Indian American woman in purple outfit dancing.

Rina Mehta, co-founder of the Leela Dance Collective. Photo by Travis Broxton

"Our bodies, our dance, and our music contain and convey India’s dramatic history from ancient to medieval to modern times."


The collective’s artistic directors—Seibi Lee, Rachna Nivas, and myself—are all senior disciples of Pandit Chitresh Das. In his generation, most of the masters and teachers and performers were male. By the time we came along, very few men studied the art form [because of] the modern-day stigma of men dancing. We just naturally stepped into continuing the legacy.

All of us being women has led to an organization where the work is not centered around one artistic vision, but rather many artistic voices. Many of our productions are collaborative: SPEAK, which is a Kathak and tap show, and Son of the Wind, which is our traditional dance drama.

We hold high the concept of collective creativity, and that what we can create together can take the art form forward. That’s something very unique to us.

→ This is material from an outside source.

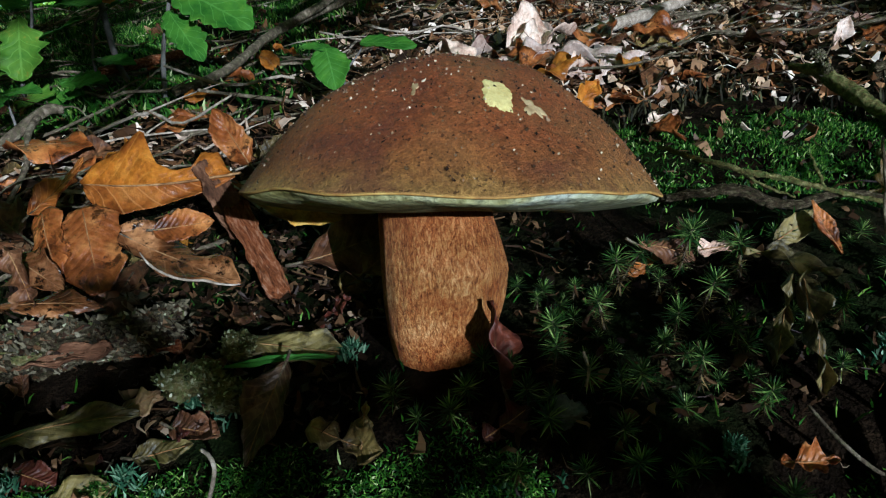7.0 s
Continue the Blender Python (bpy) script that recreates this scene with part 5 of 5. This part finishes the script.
seedling("oak seedling with many small scalloped leaves",
         [([(-0.33, 0.75, 0.175), (-0.335, 0.745, 0.21), (-0.325, 0.74, 0.245), (-0.30, 0.735, 0.258)], [0.0016, 0.0014, 0.0012, 0.0008])],
         [((-0.366, 0.74, 0.258), (-0.322, 0.735, 0.266), UPF, 0.026, "scalloped", GREEN_LEAF), ((-0.312, 0.735, 0.252), (-0.278, 0.73, 0.262), UPF, 0.024, "scalloped", GREEN_LEAF),
          ((-0.339, 0.70, 0.183), (-0.298, 0.70, 0.179), UPF, 0.026, "scalloped", GREEN_LEAF), ((-0.349, 0.69, 0.164), (-0.312, 0.69, 0.168), UPF, 0.022, "scalloped", GREEN_LEAF),
          ((-0.335, 0.745, 0.21), (-0.29, 0.735, 0.20), UPF, 0.02, "scalloped", GREEN_LEAF), ((-0.278, 0.75, 0.189), (-0.241, 0.74, 0.172), UPF, 0.02, "scalloped", GREEN_LEAF)])
seedling("yellow-green leaf of a seedling beside the mushroom cap",
         [([(-0.11, 0.70, 0.15), (-0.115, 0.69, 0.168), (-0.124, 0.68, 0.18)], [0.001, 0.0009, 0.0007])],
         [((-0.124, 0.68, 0.181), (-0.092, 0.678, 0.166), UPF, 0.02, "oval", TURNING_LEAF)])
seedling("beech seedling with two small oval green leaves",
         [([(-0.085, 0.665, 0.135), (-0.088, 0.655, 0.165), (-0.09, 0.648, 0.182)], [0.0012, 0.001, 0.0008]), ([(-0.088, 0.655, 0.165), (-0.075, 0.651, 0.178), (-0.07, 0.65, 0.186)], [0.001, 0.0008, 0.0006])],
         [((-0.099, 0.648, 0.184), (-0.090, 0.637, 0.149), (0.1, -0.85, 0.5), 0.029, "oval", GREEN_LEAF), ((-0.073, 0.651, 0.187), (-0.029, 0.648, 0.182), (0.05, -0.7, 0.7), 0.022, "oval", GREEN_LEAF),
          ((-0.095, 0.65, 0.184), (-0.118, 0.648, 0.186), (0, -0.7, 0.7), 0.012, "oval", GREEN_LEAF)])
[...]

Leela’s really lucky. There were a lot of women artists in generations above [who] were phenomenal but were not recognized. We’re standing on the shoulders of many of those women.


We’ve had a lot of internal conversations around how we continue to do our work based on how the current climate around us is shifting. We often get pressure to politicize our work.

We have tried to stay true to what our core mission is, which is to bring joy and upliftment through music and dance and where it’s appropriate, we would like to use our art form to facilitate cultural exchange and understanding. We now do many more pre- and post-performance talks in addition to more general artist talks to spark dialogue. Ultimately, if we see fellow people from other cultures and other races as human beings, it opens the door.

Joy is joy is joy. To be joyful is a human thing.


Be honestly curious and open-minded. Be willing to learn, learn deeply, and ask deeply. Look beyond the surface.

Four women dressed in white dancing on stage.